The PDB Serialized Hash Table Format

Introduction

One of the design goals of the PDB format is to provide accelerated access to debug information, and for this reason there are several occasions where hash tables are serialized and embedded directly to the file, rather than requiring a consumer to read a list of values and reconstruct the hash table on the fly.

The serialization format supports hash tables of arbitrarily large size and capacity, as well as value types and hash functions. The only supported key value type is a uint32. The only requirement is that the producer and consumer agree on the hash function. As such, the hash function can is not discussed further in this document, it is assumed that for a particular instance of a PDB file hash table, the appropriate hash function is being used.

On-Disk Format

.--------------------.-- +0
|        Size        |
.--------------------.-- +4
|      Capacity      |
.--------------------.-- +8
| Present Bit Vector |
.--------------------.-- +N
| Deleted Bit Vector |
.--------------------.-- +M                  ─╮
|        Key         |                        │
.--------------------.-- +M+4                 │
|       Value        |                        │
.--------------------.-- +M+4+sizeof(Value)   │
         ...                                  ├─ |Capacity| Bucket entries
.--------------------.                        │
|        Key         |                        │
.--------------------.                        │
|       Value        |                        │
.--------------------.                       ─╯
  • Size - The number of values contained in the hash table.
  • Capacity - The number of buckets in the hash table. Producers should maintain a load factor of no greater than 2/3*Capacity+1.
  • Present Bit Vector - A serialized bit vector which contains information about which buckets have valid values. If the bucket has a value, the corresponding bit will be set, and if the bucket doesn’t have a value (either because the bucket is empty or because the value is a tombstone value) the bit will be unset.
  • Deleted Bit Vector - A serialized bit vector which contains information about which buckets have tombstone values. If the entry in this bucket is deleted, the bit will be set, otherwise it will be unset.
  • Keys and Values - A list of Capacity hash buckets, where the first entry is the key (always a uint32), and the second entry is the value. The state of each bucket (valid, empty, deleted) can be determined by examining the present and deleted bit vectors.

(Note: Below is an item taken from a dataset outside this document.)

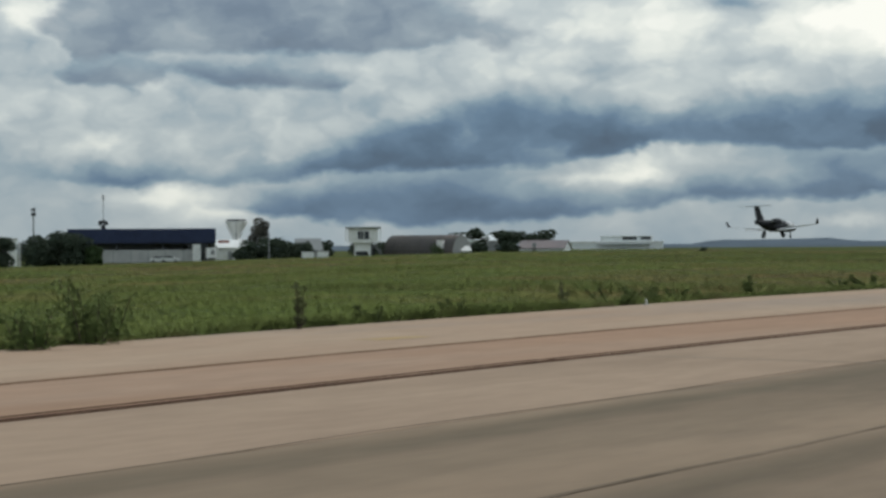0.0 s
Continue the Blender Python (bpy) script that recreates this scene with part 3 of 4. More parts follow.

Present and Deleted Bit Vectors

The bit vectors indicating the status of each bucket are serialized as follows:

.--------------------.-- +0
|     Word Count     |
.--------------------.-- +4
|        Word_0      |        ─╮
.--------------------.-- +8    │
|        Word_1      |         │
.--------------------.-- +12   ├─ |Word Count| values
         ...                   │
.--------------------.         │
|       Word_N       |         │
.--------------------.        ─╯

The words, when viewed as a contiguous block of bytes, represent a bit vector with the following layout:

  .------------.         .------------.------------.
  |   Word_N   |   ...   |   Word_1   |   Word_0   |
  .------------.         .------------.------------.
  |            |         |            |            |
+N*32      +(N-1)*32    +64          +32          +0

where the k’th bit of this bit vector represents the status of the k’th bucket in the hash table.